━━ Given material

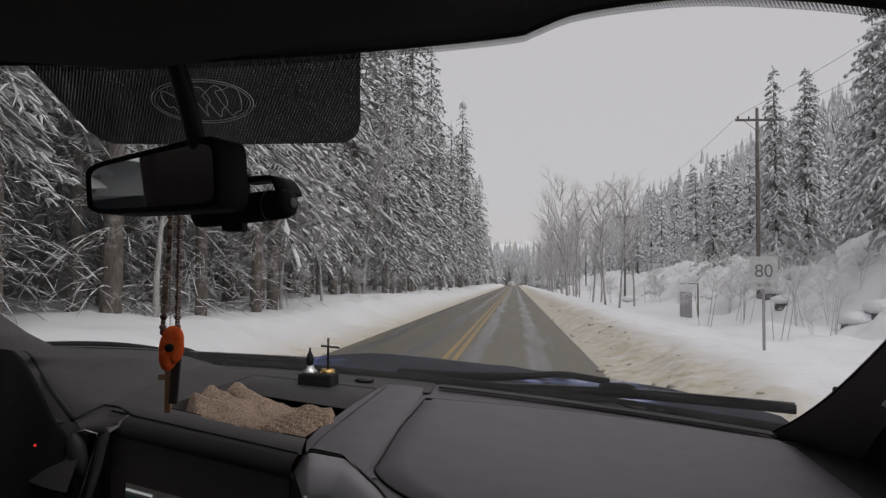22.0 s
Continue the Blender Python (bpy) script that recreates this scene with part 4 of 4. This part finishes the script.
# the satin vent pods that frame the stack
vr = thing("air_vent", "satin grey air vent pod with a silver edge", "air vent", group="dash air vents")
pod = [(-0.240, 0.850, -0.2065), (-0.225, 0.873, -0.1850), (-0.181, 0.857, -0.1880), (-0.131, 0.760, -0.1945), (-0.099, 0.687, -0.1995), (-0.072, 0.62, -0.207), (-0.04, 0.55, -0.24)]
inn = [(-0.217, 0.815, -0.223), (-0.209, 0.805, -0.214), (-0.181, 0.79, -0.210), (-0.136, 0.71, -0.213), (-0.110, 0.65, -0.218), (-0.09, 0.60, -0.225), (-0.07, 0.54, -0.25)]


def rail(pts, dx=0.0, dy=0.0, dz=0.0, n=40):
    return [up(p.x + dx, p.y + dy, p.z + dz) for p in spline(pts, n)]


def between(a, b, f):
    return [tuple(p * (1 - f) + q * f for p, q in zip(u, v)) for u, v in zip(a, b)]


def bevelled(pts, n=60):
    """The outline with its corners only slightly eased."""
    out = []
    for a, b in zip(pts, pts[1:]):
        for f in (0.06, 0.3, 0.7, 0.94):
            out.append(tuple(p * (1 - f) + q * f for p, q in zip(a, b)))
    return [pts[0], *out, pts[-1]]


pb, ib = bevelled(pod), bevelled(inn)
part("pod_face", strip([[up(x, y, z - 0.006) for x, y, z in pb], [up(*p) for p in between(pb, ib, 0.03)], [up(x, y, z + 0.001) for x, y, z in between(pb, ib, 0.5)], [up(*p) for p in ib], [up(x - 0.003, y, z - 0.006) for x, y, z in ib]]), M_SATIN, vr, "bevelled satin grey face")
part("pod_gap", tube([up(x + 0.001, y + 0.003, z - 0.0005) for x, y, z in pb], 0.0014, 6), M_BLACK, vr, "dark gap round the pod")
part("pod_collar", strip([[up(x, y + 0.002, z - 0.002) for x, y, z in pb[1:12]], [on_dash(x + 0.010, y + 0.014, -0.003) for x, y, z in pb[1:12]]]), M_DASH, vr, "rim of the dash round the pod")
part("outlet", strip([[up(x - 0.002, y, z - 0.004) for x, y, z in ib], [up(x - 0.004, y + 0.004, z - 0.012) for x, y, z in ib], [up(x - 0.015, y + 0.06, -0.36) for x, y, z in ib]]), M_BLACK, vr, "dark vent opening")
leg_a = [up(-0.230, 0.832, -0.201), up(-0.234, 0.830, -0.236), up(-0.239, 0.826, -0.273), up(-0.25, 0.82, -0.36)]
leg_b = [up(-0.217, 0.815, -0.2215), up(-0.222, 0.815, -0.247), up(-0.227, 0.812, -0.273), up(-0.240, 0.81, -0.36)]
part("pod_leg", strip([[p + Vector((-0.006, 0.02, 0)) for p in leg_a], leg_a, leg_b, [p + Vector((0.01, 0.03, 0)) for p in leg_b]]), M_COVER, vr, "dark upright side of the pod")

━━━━

Stated problem
The lines from the start of the data through the line that contains "return [tuple(p *" are to be returned exactly, please, with both ends included and every picture left out.

Task answer
22.0 s
Continue the Blender Python (bpy) script that recreates this scene with part 4 of 4. This part finishes the script.
# the satin vent pods that frame the stack
vr = thing("air_vent", "satin grey air vent pod with a silver edge", "air vent", group="dash air vents")
pod = [(-0.240, 0.850, -0.2065), (-0.225, 0.873, -0.1850), (-0.181, 0.857, -0.1880), (-0.131, 0.760, -0.1945), (-0.099, 0.687, -0.1995), (-0.072, 0.62, -0.207), (-0.04, 0.55, -0.24)]
inn = [(-0.217, 0.815, -0.223), (-0.209, 0.805, -0.214), (-0.181, 0.79, -0.210), (-0.136, 0.71, -0.213), (-0.110, 0.65, -0.218), (-0.09, 0.60, -0.225), (-0.07, 0.54, -0.25)]


def rail(pts, dx=0.0, dy=0.0, dz=0.0, n=40):
    return [up(p.x + dx, p.y + dy, p.z + dz) for p in spline(pts, n)]


def between(a, b, f):
    return [tuple(p * (1 - f) + q * f for p, q in zip(u, v)) for u, v in zip(a, b)]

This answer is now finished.